Et il fait remarquer « qu’il y a eu les négociations d’Arusha avec le pouvoir en place à Kigali. Le FPR s’était engagé à observer une trêve durant les négociations. Il a fait le contraire, il a attaqué sans relâche pendant ces négociations. La conséquence de cette pression militaire est connue de tous. L’assassinat de deux présidents, le rwandais Habyarimana et le burundais Ntaryamira. Tous deux revenaient d’Arusha après des négociations. Ce double assassinat a conduit à l’émergence des dénommés Interahamwe qui se sont vengés de manière violente et aveugle contre l’ethnie des assaillants et présumés auteurs du double homicide. La réponse du FPR a été tout aussi violente et l’a conduit à franchir sans autorisation les frontières de la RDC pour y poursuivre et y massacrer les Hutus assimilés globalement aux Interahamwe en fuite et qui sont entrés par millions en RDC à la demande de l’ONU ».

Pour Bunduki Kabeya, « La RDC elle-même se battait pour mettre un terme au règne de Mobutu qui, après 32 ans de dictature, n’avait pas réussi à apporter un bien-être socio-économique à la population. Kinshasa n’a eu ni le temps ni les moyens d’endiguer, de contrôler et de canaliser le flot de réfugiés rwandais qui se déversaient dans le Kivu comme un fleuve en crue. Le FPR a justifié son intervention en territoire congolais comme une mesure préventive contre les velléités belliqueuses des Hutus. Les tueries du FPR sont documentées. Mais ils ont toujours nié les avoir commis. Aujourd’hui, Kigali est aux abois, les sanctions tombent de partout à cause de son implication dans le soutien au M23 ; un soutien que Kigali bien évidemment nié comme à son habitude. Les tueries documentées de Goma perpétrées par le M23/RDF supplétifs du Rwanda ont été celles de trop ».

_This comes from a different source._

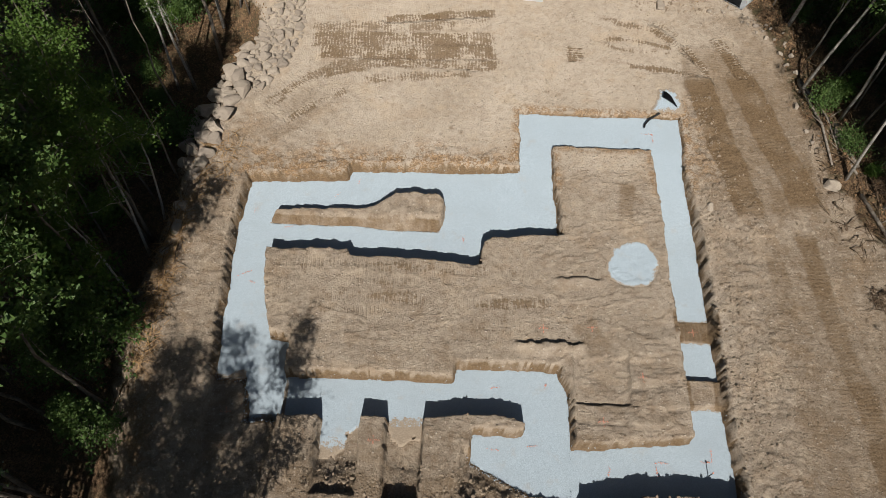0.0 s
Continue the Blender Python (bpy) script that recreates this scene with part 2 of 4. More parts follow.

Le journaliste congolais conclut que « Les protecteurs du Rwanda face aux preuves apportées par la partie congolaise ne pouvaient plus se cacher derrière un sentiment de culpabilité lié à leur non intervention lors du génocide rwandais. Ils en ont été délivrés à cause de l’orgueil de Kagame. Ils se rachètent en sanctionnant leur protégé. De ce fait, Paul Kagame est devenu toxique et tant qu’il s’accrochera au pouvoir, il sera un frein à un potentiel investissement au Rwanda. D’autre part, par leur volonté affirmée de faire modifier les frontières héritées de la colonisation, les officiels rwandais communiquent leur désir de mettre à mal la charte de l’Union Africaine qui prône l’intangibilité des frontières. Ils s’appuient sur le précédent soudanais qui a vu la partition du pays en deux états. Soudan et Sud Soudan. Les parlementaires rwandais devraient aussi se référer à la conférence tenue en Belgique par le professeur Isidore Ndaywel qui a brillamment démontré que c’est la RDC qui a cédé des terres au Rwanda. Et si les rwandais veulent jouer à ce jeu de modification territoriale, ils risquent un jour de voir la taille de leur pays se réduire encore lorsque la RDC revendiquera à son tour ses terres perdues encore 1885 ».